Independent Bank Corp. is the holding company for Rockland Trust Company, a full-service commercial bank headquartered in Massachusetts. With 124 branches in Eastern Massachusetts and Worcester County as well as commercial banking and investment management offices (total AUM $6.9 billion) in Massachusetts and Rhode Island, Rockland Trust offers a wide range of banking, investment, and insurance services to individuals, families, and businesses. INDB’s growth strategy has been somewhat acquisitive, focusing on smaller scale transactions, with the most recent merger with Meridian Bancorp, Inc. completed in 2021, adding over $6 billion in total assets.

Founded in 1989, EBTC operates a network of 27 branches in an economically stable region of the Northern Massachusetts and Southern New Hampshire. EBTC’s business model focuses on commercial banking with complementary retail banking and wealth management services (AUM/AUA of $1.5 billion as of 3Q24). Excluding two small branch acquisitions completed in 2000, EBTC’s growth has been organic and centered on expansion primarily in suburban markets north of Boston.

EBTC’s franchise is supported by the company’s long running ties with the local communities, which, in return, have helped the bank to maintain a very low-cost deposit base in a highly competitive geographic region. The bank’s deposit base is also supported by a sizable noninterest-bearing portion (around 30% of total deposits). In addition, with a loan-to-deposit ratio of around 90%, the bank is able to remain largely self-funded in the current environment with limited reliance on external funding sources.

Enterprise operates predominantly in Northern Massachusetts and Southern New Hampshire, whereas Independent operates primarily from Boston to Rhode Island, areas known for attractive demographics, economic vitality, and growing business density. We note that Rockland Trust and Enterprise Bank operate in adjacent markets, which minimizes branch overlap and logistical complexities. As a result, no branch closures are planned, underscoring the complementary nature of the merger. The combined entity will rank among the top 10 in market shares in all counties within its footprint, strengthening its competitive position. In addition, the combination delivers significant scale with platform for strategic investments, including the ability to leverage a larger balance sheet and diversified products across Enterprise’s commercial and wealth management businesses. As such, Enterprise’s $1.5 billion in wealth assets under management will merge with Rockland Trust’s existing wealth management capabilities, creating a $8.7 billion wealth platform, positioning the bank for growth in fee-based income. Both banks emphasize gathering low-cost, relationship-driven deposits to fund loan growth with below peer level of reliance on non-core deposits. Post-merger, the combined entity will manage approximately $20 billion in deposits, around 25% - 30% of which are noninterest-bearing, which is viewed as strong, given the highly competitive geographic region.

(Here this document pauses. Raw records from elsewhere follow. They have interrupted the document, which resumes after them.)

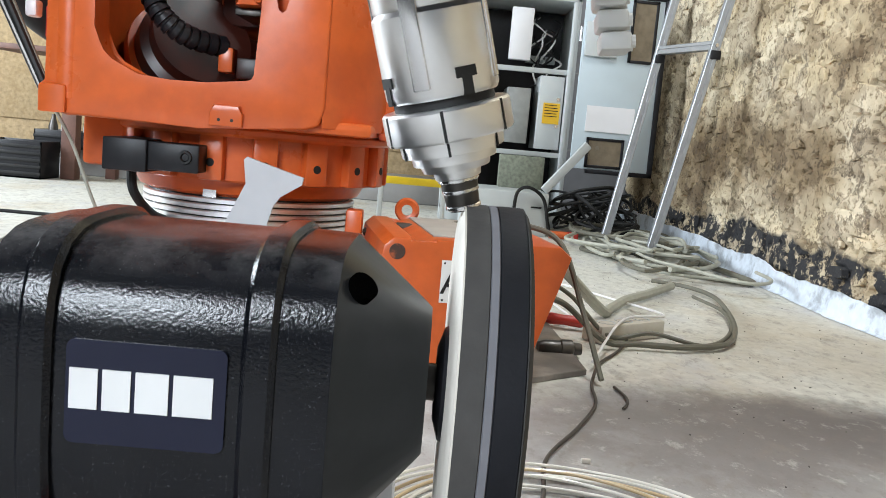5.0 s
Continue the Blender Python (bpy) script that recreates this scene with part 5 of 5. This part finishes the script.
    prism(crumple, [(0.655, 1.02), (0.8, 1.02), (0.79, 1.05), (0.765, 1.06), (0.745, 1.045), (0.735, 1.075), (0.72, 1.07), (0.7, 1.075), (0.68, 1.05)], 4.1, 4.104, "y")
    part("papers", crumple, WHITE_PAINT, d, smooth=False)
    part("instruction_card", mesh(box, (0.695, 4.122, 0.51), (0.935, 4.1285, 0.637)), WHITE_PAINT, d, "blank white instruction card")
    part("hinge", mesh(rod, (0.636, 4.17, 0.95), (0.636, 4.17, 1.02), 0.008, 10), STEEL, c)
    # lower box in front with its flap
    b = thing("computer_case", "light grey computer case on the floor with its flap open", "computer case")
    part("case", mesh(box, (0.1, 3.72, 0.0), (0.5, 4.12, 0.2), 0.006), GREY_CAB, b)
    part("front_slot", mesh(box, (0.42, 3.717, 0.13), (0.47, 3.721, 0.137)), BLACK_PLAIN, b)
    part("flap", mesh(box, (0, -0.012, -0.02), (0.3, 0.012, 0.02), 0.004, pose(0.48, 3.78, 0.21, 0, -50, 10)), GREY_CAB, b)
    part("rear_board", mesh(box, (0.28, 4.02, 0.2), (0.5, 4.1, 0.36), 0.004), mat("circuit_green", (0.2, 0.22, 0.17), 0.6, var=0.3, scale=60), b)
    tagged(part("cable", mesh(cable, [(0.34, 3.7, 0.1), (0.35, 3.68, 0.2), (0.4, 3.67, 0.225), (0.47, 3.69, 0.18), (0.5, 3.7, 0.08), (0.52, 3.75, 0.012)], 0.008), CABLE_AND_SHADE_BLACK), "black lead curving over the computer case", "cable", "cables on the floor")
    y = thing("yellow_rail", "yellow safety rail lying behind the robot", "rail", pose(0, 0, 0))
    part("bar", mesh(box, (-0.28, 3.3, 0.21), (0.03, 3.34, 0.24), 0.003), mat("yellow_enamel", (0.7, 0.5, 0.02), 0.4), y)
    for x in (-0.26, 0.0):
        part("post", mesh(box, (x, 3.31, 0), (x + 0.02, 3.33, 0.21), 0.002), GREY_CAB, y)


control_cabinet()


def far_corner():
    # brown post, crates and a dark kerb far behind the robot
    wood = mat("brown_stained_timber", (0.11, 0.05, 0.035), 0.6, var=0.2, scale=20)
    t = thing("trestle", "brown stained timber trestle by the board wall", "trestle")
    part("leg", mesh(box, (-2.1, 4.58, 0.0), (-2.02, 4.66, 0.68), 0.004), wood, t)
    part("leg", mesh(box, (-1.95, 4.85, 0.0), (-1.89, 4.91, 0.68), 0.004), wood, t)
    part("top", mesh(box, (-2.5, 4.5, 0.68), (-1.85, 4.95, 0.71), 0.004), wood, t)
    for k, (x, y) in enumerate(((-2.3, 4.55), (-2.18, 4.9))):
        c = thing("crate", "black plastic crate with bottles and parts", "crate", pose(x, y, 0.16 if y > 4.8 else 0.0), "crates by the wall")
        w, d, h = 0.16, 0.12, 0.2 if k == 0 else 0.1
        for lo, hi in (((-w, -d, 0), (w, -d + 0.01, h)), ((-w, d - 0.01, 0), (w, d, h)), ((-w, -d, 0), (-w + 0.01, d, h)), ((w - 0.01, -d, 0), (w, d, h)), ((-w, -d, 0), (w, d, 0.012))):
            part("side", mesh(box, lo, hi, 0.002), BLACK_PLAIN, c)
        for i in range(5):
            part("slat", mesh(box, (-w, -d - 0.006, 0.02 + 0.036 * i), (w, -d, 0.036 + 0.036 * i), 0.001), CABLE_AND_SHADE_BLACK, c) if 0.04 + 0.036 * i < h else None
        for i in range(4):
            part("contents", mesh(lathe, [(0, 0), (0.025, 0), (0.027, 0.1), (0.012, 0.15), (0.012, 0.17), (0, 0.17)], pose(-0.1 + 0.065 * i, 0.02 * (i % 2), 0.02), 16), GREY_CAB if i % 2 else GREY_DARK, c)
    # buff bricks at the corner of the back wall
    wall = bpy.data.objects["wall_north"]
    first = None
    for j in range(8):
        for i in range(2):
            x, z = 0.93 + 0.13 * i + 0.06 * (j % 2), 1.1 + 0.075 * j
            if first is None:
                first = part("brick", mesh(box, (0, 0, 0), (0.12, 0.03, 0.064), 0.004), BRICK, wall)
                piece = first
            else:
                piece = new("brick", first.data)
                piece.parent = wall
            piece.location = (x, BACK_Y - 0.022, z)
    lines = bmesh.new()
    for k in range(6):
        box(lines, (0.1, BACK_Y - 0.004, 0.4 + 0.24 * k), (1.2, BACK_Y + 0.01, 0.406 + 0.24 * k))
    part("joint", lines, KERB, wall, smooth=False)


far_corner()

wall_stones()
motions()
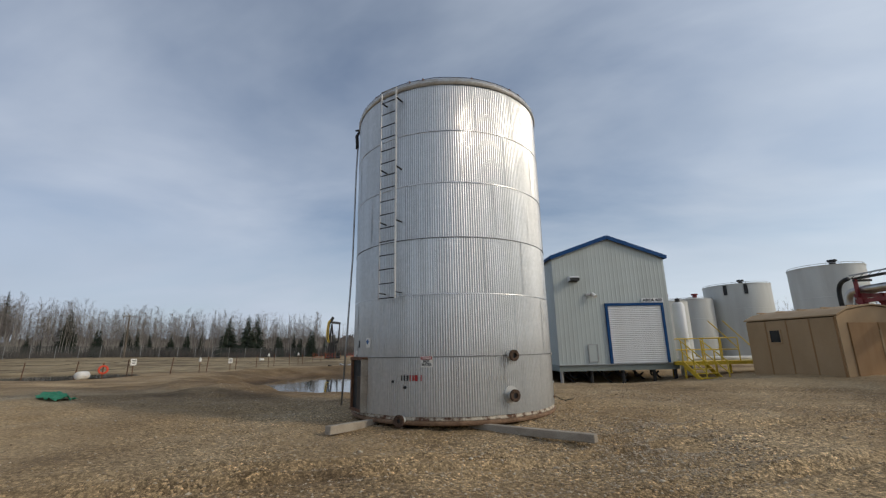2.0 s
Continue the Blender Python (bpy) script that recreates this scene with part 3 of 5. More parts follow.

In terms of bottom line earnings, both companies exhibited strong profitability metrics in recent periods, generally in the 1% ROAA range. This was primarily supported by resilient NIM, anchored by relatively low cost of funding. In addition, both companies’ fee income businesses were centered around wealth management, which is less correlated with the interest rate environment. As for noninterest expense, the management estimated cost savings of approximately 30% of Enterprise’s annual operating expenses (50% realized in 2025 and 100% in 2026). The merger expenses total $61.2 million on a pre-tax basis.

Both banks exhibited strong asset quality performance with de minimis amounts of NCOs in recent periods. After the merger, Investor CRE would represent the largest lending segment of the combined loan portfolio, at 37% of total loans, or around 308% of total RBC (includes the expected $250 million subordinated debt issuance). However, the management team has stated that they plan to reduce the exposure to below 300% over time through runoff.

Despite the meaningful decline in capital levels following the completion of the merger, it appears that the enhanced earnings profile of the post-merger combined institution (1.41% 2026 estimated ROAA) will enable a rebuild of capital ratios through earnings accretion, with management estimating an increase of 132 bps in CET1 ratio over the intermediate term.